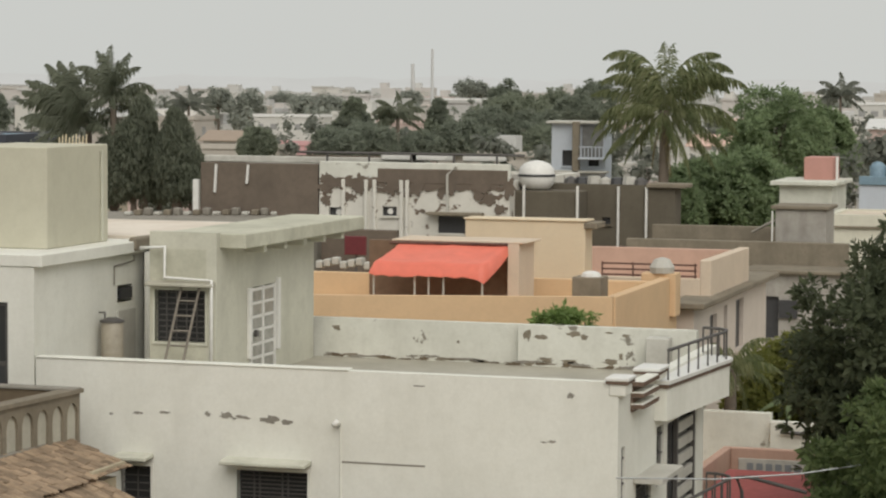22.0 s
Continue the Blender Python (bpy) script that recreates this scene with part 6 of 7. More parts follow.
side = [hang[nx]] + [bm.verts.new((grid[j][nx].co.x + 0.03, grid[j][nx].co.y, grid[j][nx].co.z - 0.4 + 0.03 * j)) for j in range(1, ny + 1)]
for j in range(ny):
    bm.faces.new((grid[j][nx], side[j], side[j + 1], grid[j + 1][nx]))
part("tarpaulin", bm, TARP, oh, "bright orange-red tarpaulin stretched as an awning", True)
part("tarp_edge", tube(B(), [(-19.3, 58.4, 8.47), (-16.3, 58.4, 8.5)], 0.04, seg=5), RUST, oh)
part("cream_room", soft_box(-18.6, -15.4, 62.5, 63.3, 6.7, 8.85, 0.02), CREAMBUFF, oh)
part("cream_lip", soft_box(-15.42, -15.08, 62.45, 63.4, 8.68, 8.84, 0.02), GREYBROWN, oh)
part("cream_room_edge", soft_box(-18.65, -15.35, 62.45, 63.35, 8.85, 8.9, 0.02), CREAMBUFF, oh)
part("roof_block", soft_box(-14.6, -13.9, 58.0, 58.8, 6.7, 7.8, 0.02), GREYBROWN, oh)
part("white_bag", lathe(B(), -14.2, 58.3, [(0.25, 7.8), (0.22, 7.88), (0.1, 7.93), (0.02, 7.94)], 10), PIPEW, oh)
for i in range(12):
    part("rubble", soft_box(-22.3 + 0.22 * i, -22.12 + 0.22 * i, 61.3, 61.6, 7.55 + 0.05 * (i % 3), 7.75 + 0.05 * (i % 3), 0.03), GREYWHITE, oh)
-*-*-
-- What needs to be done --
Omit every picture while copying the listing above exactly.

-- Output for this task --
22.0 s
Continue the Blender Python (bpy) script that recreates this scene with part 6 of 7. More parts follow.
side = [hang[nx]] + [bm.verts.new((grid[j][nx].co.x + 0.03, grid[j][nx].co.y, grid[j][nx].co.z - 0.4 + 0.03 * j)) for j in range(1, ny + 1)]
for j in range(ny):
    bm.faces.new((grid[j][nx], side[j], side[j + 1], grid[j + 1][nx]))
part("tarpaulin", bm, TARP, oh, "bright orange-red tarpaulin stretched as an awning", True)
part("tarp_edge", tube(B(), [(-19.3, 58.4, 8.47), (-16.3, 58.4, 8.5)], 0.04, seg=5), RUST, oh)
part("cream_room", soft_box(-18.6, -15.4, 62.5, 63.3, 6.7, 8.85, 0.02), CREAMBUFF, oh)
part("cream_lip", soft_box(-15.42, -15.08, 62.45, 63.4, 8.68, 8.84, 0.02), GREYBROWN, oh)
part("cream_room_edge", soft_box(-18.65, -15.35, 62.45, 63.35, 8.85, 8.9, 0.02), CREAMBUFF, oh)
part("roof_block", soft_box(-14.6, -13.9, 58.0, 58.8, 6.7, 7.8, 0.02), GREYBROWN, oh)
part("white_bag", lathe(B(), -14.2, 58.3, [(0.25, 7.8), (0.22, 7.88), (0.1, 7.93), (0.02, 7.94)], 10), PIPEW, oh)
for i in range(12):
    part("rubble", soft_box(-22.3 + 0.22 * i, -22.12 + 0.22 * i, 61.3, 61.6, 7.55 + 0.05 * (i % 3), 7.75 + 0.05 * (i % 3), 0.03), GREYWHITE, oh)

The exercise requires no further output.